It is
true that, both as priest and cosmographer, he was interested alike in
classical and Christian monuments and in the marvels of nature. Or was
he doing violence to himself when he wrote that Nola was more highly
honoured by the memory of St. Paulinus than by all its classical
reminiscences and by the heroic struggle of Marcellus? Not, indeed,
that his faith in relics was assumed; but his mind was evidently rather
disposed to an inquiring interest in nature and antiquity, to a zeal
for monumental works, to a keen and delicate observation of human life.
In the last years of his Papacy, afflicted with the gout and yet in the
most cheerful mood, he was borne in his litter over hill and dale to
Tusculum, Alba, Tibur, Ostia, Falerii, and Otriculum, and whatever he
saw he noted down. He followed the Roman roads and aqueducts, and tried
to fix the boundaries of the old tribes which had dwelt round the city.

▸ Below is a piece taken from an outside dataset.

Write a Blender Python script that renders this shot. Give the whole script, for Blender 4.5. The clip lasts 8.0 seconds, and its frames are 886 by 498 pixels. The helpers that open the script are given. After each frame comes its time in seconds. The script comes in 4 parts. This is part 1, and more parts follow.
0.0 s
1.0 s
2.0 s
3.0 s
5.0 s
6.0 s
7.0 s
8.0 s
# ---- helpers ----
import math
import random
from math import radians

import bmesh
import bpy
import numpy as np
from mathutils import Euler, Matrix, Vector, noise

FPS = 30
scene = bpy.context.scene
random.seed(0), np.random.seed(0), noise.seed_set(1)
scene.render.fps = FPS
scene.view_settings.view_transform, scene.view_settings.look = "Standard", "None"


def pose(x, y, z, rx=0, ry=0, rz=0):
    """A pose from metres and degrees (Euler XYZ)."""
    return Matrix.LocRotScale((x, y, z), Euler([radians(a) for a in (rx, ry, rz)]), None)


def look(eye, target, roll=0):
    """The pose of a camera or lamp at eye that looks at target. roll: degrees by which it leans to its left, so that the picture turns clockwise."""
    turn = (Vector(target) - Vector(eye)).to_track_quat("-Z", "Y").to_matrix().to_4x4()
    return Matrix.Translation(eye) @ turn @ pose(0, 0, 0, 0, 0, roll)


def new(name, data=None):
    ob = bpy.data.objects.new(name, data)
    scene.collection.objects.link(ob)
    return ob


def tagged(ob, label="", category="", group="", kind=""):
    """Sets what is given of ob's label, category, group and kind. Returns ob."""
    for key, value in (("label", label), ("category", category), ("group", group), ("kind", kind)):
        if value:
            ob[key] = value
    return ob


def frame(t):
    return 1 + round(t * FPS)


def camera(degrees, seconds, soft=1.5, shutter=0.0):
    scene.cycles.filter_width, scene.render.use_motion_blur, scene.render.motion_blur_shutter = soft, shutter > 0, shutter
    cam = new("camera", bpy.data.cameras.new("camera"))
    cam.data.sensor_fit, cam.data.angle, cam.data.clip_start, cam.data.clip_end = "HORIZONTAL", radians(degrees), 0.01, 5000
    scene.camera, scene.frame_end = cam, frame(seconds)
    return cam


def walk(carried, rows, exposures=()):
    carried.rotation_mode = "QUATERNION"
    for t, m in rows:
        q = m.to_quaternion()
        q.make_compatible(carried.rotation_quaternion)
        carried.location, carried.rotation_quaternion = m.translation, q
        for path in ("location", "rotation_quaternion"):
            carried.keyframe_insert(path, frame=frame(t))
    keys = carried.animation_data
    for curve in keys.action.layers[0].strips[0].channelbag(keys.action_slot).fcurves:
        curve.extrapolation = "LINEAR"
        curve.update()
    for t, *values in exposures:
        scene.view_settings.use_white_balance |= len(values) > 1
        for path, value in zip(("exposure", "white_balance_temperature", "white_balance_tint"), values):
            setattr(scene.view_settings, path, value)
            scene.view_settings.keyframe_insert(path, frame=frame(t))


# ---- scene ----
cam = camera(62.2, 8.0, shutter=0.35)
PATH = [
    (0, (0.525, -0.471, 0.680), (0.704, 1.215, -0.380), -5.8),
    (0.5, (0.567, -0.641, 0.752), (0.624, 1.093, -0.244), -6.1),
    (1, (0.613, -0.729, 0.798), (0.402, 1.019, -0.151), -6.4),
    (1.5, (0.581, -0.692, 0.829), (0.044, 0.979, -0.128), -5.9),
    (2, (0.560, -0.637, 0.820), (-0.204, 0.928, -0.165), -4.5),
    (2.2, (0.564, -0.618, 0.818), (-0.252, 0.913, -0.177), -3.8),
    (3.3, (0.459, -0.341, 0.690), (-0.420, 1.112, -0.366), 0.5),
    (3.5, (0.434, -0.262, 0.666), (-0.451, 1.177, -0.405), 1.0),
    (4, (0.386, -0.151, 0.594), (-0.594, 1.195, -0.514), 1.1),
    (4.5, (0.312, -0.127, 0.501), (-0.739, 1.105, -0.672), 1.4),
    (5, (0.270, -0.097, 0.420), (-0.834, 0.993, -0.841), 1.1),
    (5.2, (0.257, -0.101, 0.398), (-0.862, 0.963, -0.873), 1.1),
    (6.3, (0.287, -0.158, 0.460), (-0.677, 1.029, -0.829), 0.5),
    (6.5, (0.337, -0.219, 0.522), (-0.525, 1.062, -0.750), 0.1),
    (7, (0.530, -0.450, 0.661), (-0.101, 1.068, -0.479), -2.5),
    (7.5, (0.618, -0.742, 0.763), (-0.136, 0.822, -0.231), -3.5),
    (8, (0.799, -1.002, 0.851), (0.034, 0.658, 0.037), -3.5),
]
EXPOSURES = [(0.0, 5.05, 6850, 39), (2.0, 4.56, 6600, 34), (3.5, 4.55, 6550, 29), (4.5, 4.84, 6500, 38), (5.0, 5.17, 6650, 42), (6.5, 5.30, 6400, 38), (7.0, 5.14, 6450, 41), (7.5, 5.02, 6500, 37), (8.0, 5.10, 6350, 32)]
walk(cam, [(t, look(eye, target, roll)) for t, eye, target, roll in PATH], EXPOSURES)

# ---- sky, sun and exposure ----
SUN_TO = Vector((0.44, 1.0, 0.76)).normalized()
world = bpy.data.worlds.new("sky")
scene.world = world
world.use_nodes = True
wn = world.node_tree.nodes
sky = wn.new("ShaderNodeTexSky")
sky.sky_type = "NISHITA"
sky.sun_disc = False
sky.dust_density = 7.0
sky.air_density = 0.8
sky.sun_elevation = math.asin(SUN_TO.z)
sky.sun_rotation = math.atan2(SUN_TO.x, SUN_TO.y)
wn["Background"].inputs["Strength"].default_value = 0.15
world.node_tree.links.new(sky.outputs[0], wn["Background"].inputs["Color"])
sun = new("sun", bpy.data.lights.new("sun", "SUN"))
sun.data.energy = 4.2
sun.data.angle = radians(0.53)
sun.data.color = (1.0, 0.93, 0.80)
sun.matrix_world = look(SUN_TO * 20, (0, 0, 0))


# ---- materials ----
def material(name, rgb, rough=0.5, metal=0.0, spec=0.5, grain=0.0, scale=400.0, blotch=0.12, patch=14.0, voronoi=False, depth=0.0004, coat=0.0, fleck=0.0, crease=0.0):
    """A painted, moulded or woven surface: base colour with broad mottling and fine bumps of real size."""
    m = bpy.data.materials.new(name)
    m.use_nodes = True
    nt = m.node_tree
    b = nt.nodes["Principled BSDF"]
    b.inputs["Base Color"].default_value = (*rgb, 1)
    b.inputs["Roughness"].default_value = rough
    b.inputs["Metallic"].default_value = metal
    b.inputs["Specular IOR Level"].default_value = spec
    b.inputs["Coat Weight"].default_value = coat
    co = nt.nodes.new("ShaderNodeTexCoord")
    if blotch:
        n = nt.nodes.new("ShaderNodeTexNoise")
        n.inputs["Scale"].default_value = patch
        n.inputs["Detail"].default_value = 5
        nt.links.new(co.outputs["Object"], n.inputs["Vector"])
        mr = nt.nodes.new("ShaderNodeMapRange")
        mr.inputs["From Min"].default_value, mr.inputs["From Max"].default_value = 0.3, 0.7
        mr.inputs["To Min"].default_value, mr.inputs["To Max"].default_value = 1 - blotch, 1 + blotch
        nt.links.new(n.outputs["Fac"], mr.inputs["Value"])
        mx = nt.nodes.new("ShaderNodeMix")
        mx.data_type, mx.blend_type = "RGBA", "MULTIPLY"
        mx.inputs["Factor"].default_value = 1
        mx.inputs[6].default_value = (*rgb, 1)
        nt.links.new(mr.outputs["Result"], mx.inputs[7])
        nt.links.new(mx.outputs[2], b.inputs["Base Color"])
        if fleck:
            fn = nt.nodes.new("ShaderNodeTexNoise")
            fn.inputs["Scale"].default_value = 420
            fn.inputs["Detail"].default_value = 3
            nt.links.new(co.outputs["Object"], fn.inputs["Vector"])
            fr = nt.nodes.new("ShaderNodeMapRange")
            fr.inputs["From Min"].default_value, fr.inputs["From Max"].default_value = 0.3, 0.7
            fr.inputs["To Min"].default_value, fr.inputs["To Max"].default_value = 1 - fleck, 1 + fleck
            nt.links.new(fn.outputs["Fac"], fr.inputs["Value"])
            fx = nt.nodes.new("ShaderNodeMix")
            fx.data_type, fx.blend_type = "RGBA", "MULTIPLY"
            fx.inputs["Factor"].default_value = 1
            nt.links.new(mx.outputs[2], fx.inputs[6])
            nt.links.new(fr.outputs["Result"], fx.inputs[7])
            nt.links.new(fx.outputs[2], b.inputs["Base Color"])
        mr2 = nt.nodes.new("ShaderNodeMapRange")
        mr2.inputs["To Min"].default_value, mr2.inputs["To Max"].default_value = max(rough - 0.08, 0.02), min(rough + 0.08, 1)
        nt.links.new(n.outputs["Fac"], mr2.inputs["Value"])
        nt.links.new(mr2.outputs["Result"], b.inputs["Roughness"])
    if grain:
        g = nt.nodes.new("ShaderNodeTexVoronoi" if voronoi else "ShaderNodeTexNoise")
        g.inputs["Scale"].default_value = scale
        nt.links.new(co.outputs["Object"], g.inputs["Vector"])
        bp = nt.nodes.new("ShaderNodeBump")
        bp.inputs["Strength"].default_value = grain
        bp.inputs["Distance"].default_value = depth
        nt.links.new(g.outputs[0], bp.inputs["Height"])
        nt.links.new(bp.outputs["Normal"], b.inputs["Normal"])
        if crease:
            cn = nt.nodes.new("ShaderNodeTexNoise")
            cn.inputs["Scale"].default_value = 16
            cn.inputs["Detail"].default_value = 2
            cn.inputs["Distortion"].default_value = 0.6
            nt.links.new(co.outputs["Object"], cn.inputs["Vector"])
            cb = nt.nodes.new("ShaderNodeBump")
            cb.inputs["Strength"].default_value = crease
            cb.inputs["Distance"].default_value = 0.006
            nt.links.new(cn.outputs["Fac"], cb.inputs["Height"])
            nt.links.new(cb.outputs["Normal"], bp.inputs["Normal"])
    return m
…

On an excursion to Tivoli with the great Federigo of Urbino the time
was happily spent in talk on the military system of the ancients, and
particularly on the Trojan war. Even on his journey to the Congress of
Mantua (1459) he searched, though unsuccessfully, for the labyrinth of
Clusium mentioned by Pliny, and visited the so-called villa of Virgil
on the Mincio. That such a Pope should demand a classical Latin style
from his abbreviators, is no more than might be expected.